Of course, Trump has repeatedly faced — and survived — devastating turns that would have sunk any other politician. That includes, most notably, the stunning “Access Hollywood” tape released in October 2016, in which Trump was recorded bragging about kissing and groping women without their permission. The video’s release came just two days before Trump was set to face then-candidate Hillary Clinton in their second debate and was considered a death knell to his campaign at the time.

White House press secretary Kayleigh McEnany told “Fox & Friends” on Monday that Democrats are replaying “the same playbook they tried in 2016 — the same playbook that the American people rejected and will do so again.”

At this point in the race, with voting already underway in many states and so few voters still undecided, it is unclear whether any new discoveries about Trump would make any difference. Trump’s support over the years has remained remarkably consistent, polls over the course of his presidency have found.

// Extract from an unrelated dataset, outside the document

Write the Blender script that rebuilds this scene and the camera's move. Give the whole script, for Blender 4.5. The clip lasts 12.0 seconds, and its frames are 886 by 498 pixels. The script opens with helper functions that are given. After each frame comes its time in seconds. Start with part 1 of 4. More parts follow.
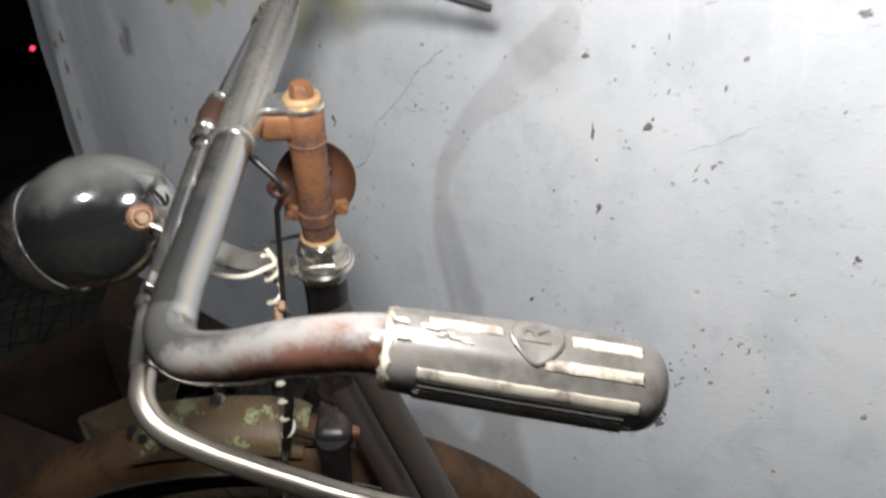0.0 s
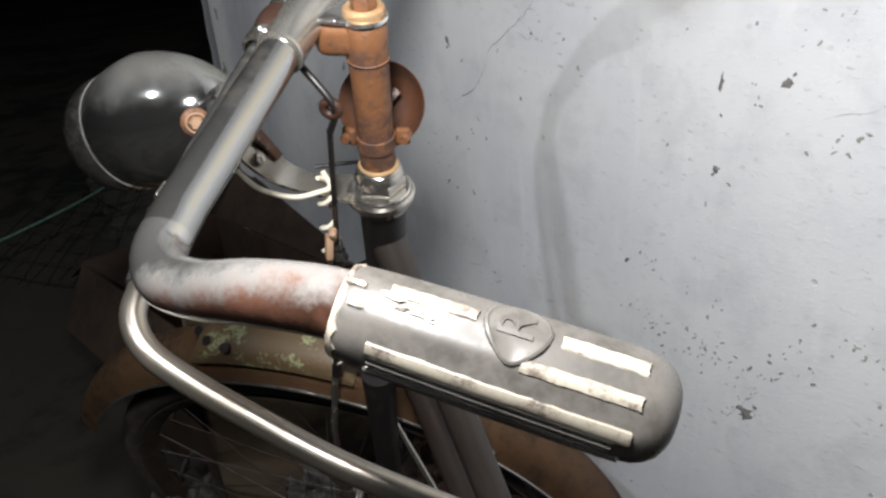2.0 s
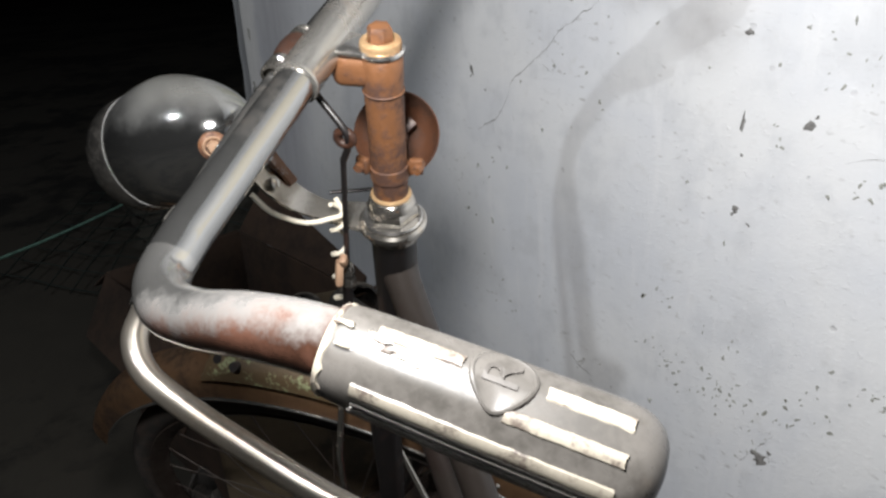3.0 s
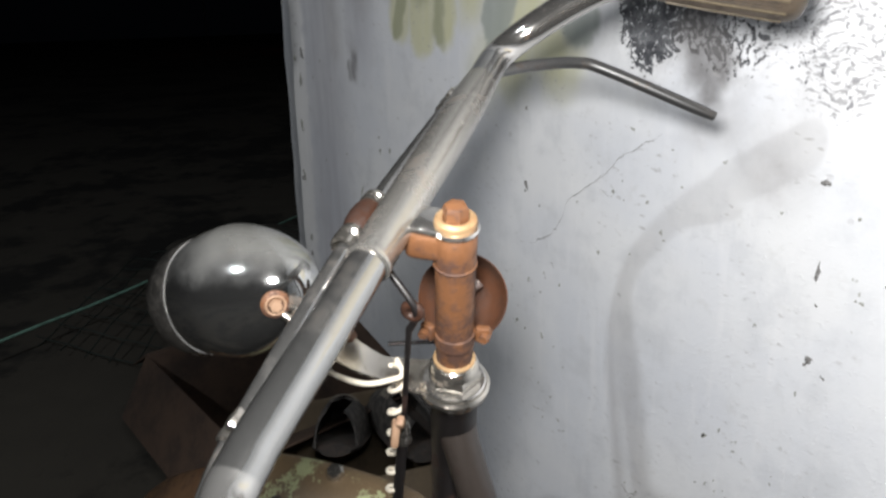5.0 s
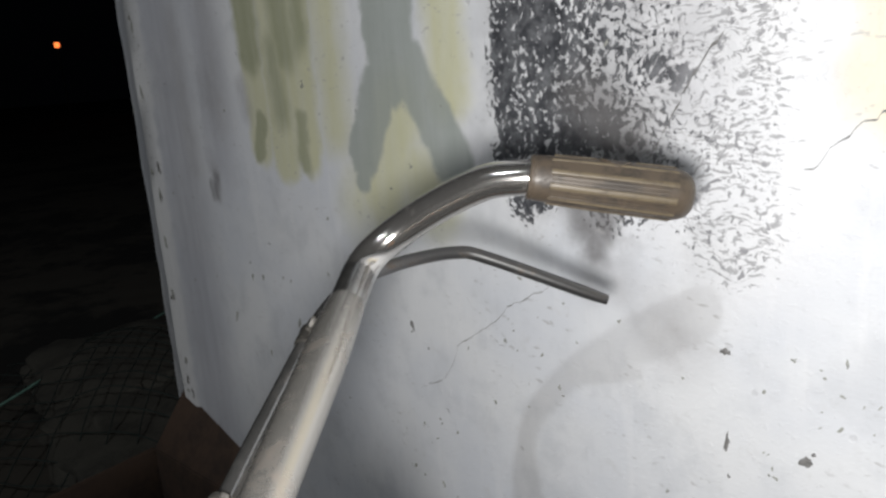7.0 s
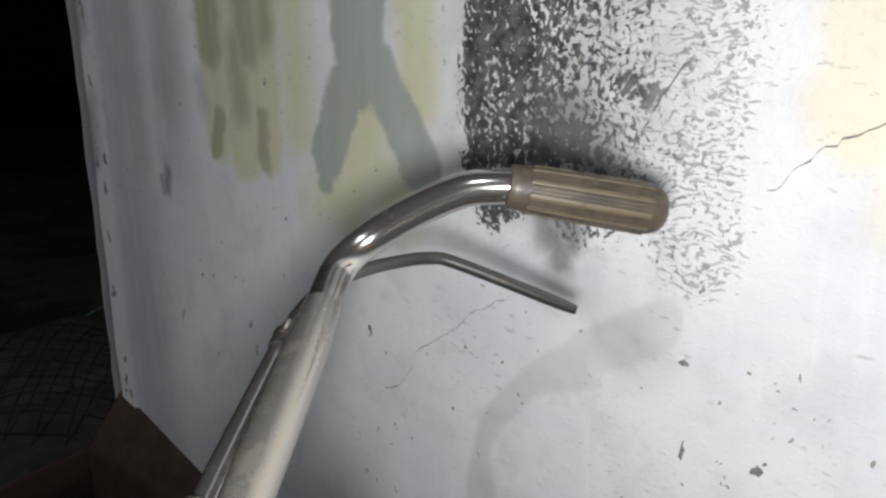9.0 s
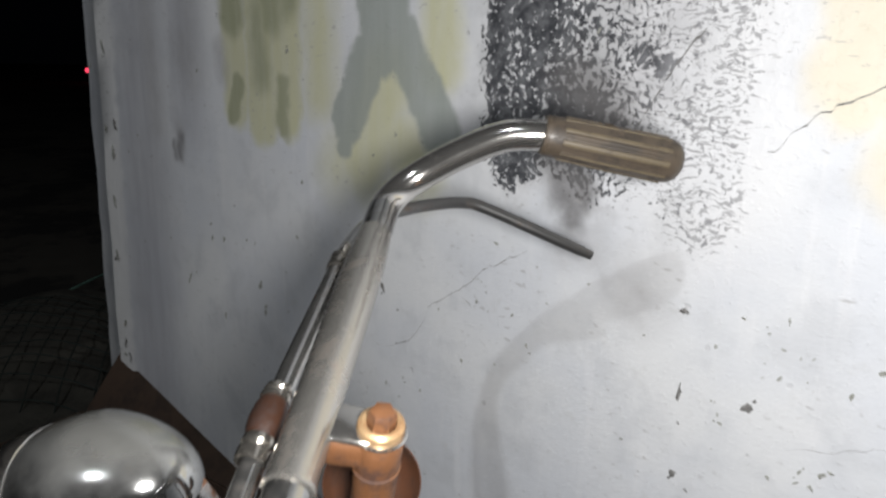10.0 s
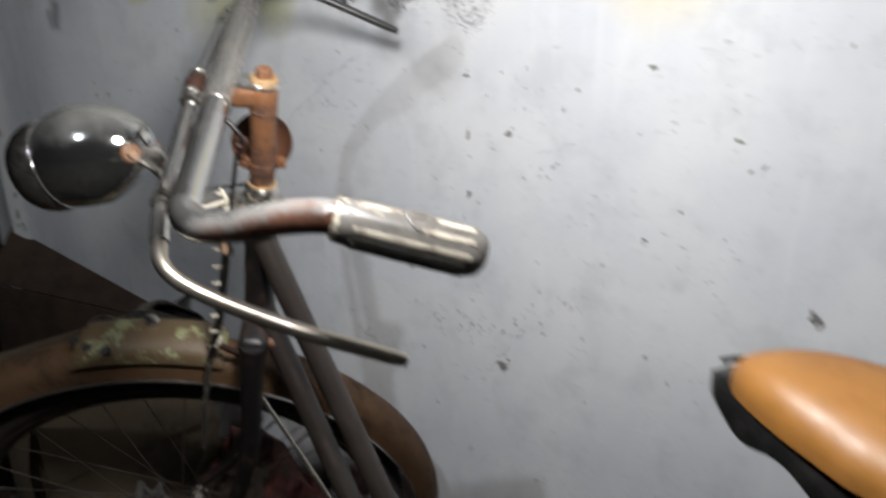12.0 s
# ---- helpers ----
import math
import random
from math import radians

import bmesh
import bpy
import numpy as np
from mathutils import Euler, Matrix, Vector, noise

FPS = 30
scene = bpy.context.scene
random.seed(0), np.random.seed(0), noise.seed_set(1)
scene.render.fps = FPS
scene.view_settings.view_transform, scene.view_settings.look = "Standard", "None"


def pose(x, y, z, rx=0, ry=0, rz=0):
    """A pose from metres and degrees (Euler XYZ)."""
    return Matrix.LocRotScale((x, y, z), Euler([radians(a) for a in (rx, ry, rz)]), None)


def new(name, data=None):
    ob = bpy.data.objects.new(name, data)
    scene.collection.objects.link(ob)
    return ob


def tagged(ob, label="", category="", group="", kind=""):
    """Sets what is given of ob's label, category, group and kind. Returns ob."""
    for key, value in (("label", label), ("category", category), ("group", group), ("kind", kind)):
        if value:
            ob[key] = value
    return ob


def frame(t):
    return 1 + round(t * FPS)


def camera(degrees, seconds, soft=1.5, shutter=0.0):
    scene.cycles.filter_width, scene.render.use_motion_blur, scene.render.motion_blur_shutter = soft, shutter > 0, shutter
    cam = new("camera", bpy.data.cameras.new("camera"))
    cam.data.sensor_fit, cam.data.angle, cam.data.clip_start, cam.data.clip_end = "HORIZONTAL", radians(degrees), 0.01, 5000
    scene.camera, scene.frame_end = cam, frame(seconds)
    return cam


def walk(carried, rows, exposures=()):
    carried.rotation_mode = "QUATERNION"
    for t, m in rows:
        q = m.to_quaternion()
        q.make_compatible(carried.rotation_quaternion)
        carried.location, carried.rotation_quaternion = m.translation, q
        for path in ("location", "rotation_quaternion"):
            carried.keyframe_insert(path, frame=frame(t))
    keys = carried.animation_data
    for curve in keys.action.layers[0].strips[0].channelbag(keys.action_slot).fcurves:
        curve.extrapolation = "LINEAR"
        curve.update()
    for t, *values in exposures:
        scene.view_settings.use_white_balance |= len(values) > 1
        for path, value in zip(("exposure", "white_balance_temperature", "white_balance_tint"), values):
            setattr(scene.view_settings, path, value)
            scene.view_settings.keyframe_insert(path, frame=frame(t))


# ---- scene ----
cam = camera(64.8, 12.0, soft=2.5, shutter=0.5)
# seconds, place in metres, turn in degrees
PATH = [
    (0, 0.3645, -0.6868, 1.0578, 68.55, 7.03, 38.65),
    (0.5, 0.3702, -0.6439, 1.0342, 66.23, 5.83, 42.94),
    (1, 0.3697, -0.6188, 1.0411, 67.06, 7.10, 46.69),
    (1.5, 0.3639, -0.6182, 1.0520, 65.83, 6.87, 49.21),
    (2, 0.3661, -0.6190, 1.0433, 64.18, 3.97, 51.46),
    (2.5, 0.3688, -0.6101, 1.0440, 64.87, 3.29, 52.97),
    (2.7, 0.3709, -0.6096, 1.0456, 65.38, 3.07, 53.55),
    (4.3, 0.3486, -0.6030, 1.0814, 69.48, 0.58, 55.96),
    (4.5, 0.3435, -0.6055, 1.0911, 70.31, 1.01, 56.72),
    (5, 0.3228, -0.6013, 1.1071, 71.49, 1.38, 57.62),
    (5.5, 0.2979, -0.5765, 1.1364, 72.37, 2.42, 54.41),
    (6, 0.2806, -0.5535, 1.1701, 73.78, 3.83, 52.37),
    (6.5, 0.2632, -0.5368, 1.1918, 74.98, 4.08, 50.44),
    (7, 0.2461, -0.5221, 1.2059, 74.99, 3.68, 47.81),
    (7.5, 0.2392, -0.5150, 1.2128, 75.39, 4.02, 46.46),
    (7.7, 0.2364, -0.5134, 1.2121, 75.84, 3.49, 45.72),
    (9.3, 0.2301, -0.5561, 1.2035, 74.97, 0.01, 43.49),
    (9.5, 0.2314, -0.5700, 1.1946, 74.70, -0.30, 43.31),
    (10, 0.2397, -0.6153, 1.1800, 74.90, -1.80, 42.38),
    (10.5, 0.2571, -0.6676, 1.1485, 73.96, -1.49, 38.60),
    (11, 0.2933, -0.7185, 1.1309, 73.58, -2.12, 38.65),
    (11.5, 0.3779, -0.7995, 1.1243, 71.91, -0.99, 37.54),
    (12, 0.4786, -0.8712, 1.0754, 69.39, -0.28, 30.91),
]
walk(cam, [(t, pose(x, y, z, rx, ry, rz)) for t, x, y, z, rx, ry, rz in PATH], [(0, 0.15), (2.5, 0.22), (4.5, 0.5), (5.2, 0.5), (6.5, 0.35), (7.5, 0.05), (9.5, 0.05), (10.5, 0.05), (12, 0.0)])
# ---- end of walk ----

# ---- world and lights ----
world = bpy.data.worlds.new("night")
scene.world = world
world.use_nodes = True
bg = world.node_tree.nodes["Background"]
bg.inputs[0].default_value = (0.35, 0.42, 0.6, 1)
bg.inputs[1].default_value = 0.001


def point_lamp(name, place, watts, size, colour):
    data = bpy.data.lights.new(name, "POINT")
    data.energy, data.shadow_soft_size, data.color = watts, size, colour
    ob = new(name, data)
    ob.location = place
    return ob


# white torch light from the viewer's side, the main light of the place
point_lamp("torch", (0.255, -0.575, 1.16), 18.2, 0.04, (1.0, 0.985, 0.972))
# the yard lamp high behind, whose faint shadow of the handlebar lies on the wall
point_lamp("yard_lamp", (1.2, -4.0, 5.35), 290.0, 0.085, (0.92, 0.96, 1.0))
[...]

Yet the tax allegations go to the very heart of Trump’s appeal, especially among the blue-collar voters in states like Pennsylvania, Wisconsin and Michigan who propelled him to the presidency in 2016. Trump was supported by about two-thirds of white voters without college degrees, according to an analysis by the Pew Research Center, versus only about 2 in 10 nonwhite noncollege graduates.

Indeed, in a Gallup poll from February 2016, Republicans who wanted to see Trump win their party’s nomination cited his experience as a businessman as the second-most important reason they backed him, surpassed only by his status as a nonpolitician and an outsider.

Even today, when asked to explain their support for Trump, voters often point to his success in business as evidence of his acumen. And they often repeat his talking point that he gave up a great deal to serve as president, citing his sacrifice as evidence that he ran for the job not out of self-interest, but because he cares about improving the lives of people like them.

But the image of a man flying around in private jets from one luxury property to another and paying less in taxes than millions of Americans with far more modest lifestyles could prompt a backlash similar to the one 2012 GOP nominee Mitt Romney faced after he was secretly recorded at a closed-door fundraiser saying that the 47% of Americans who don’t pay income taxes were “dependent upon government” and would never vote for him.

″My job is not to worry about those people. I’ll never convince them they should take personal responsibility and care for their lives,” Romney said.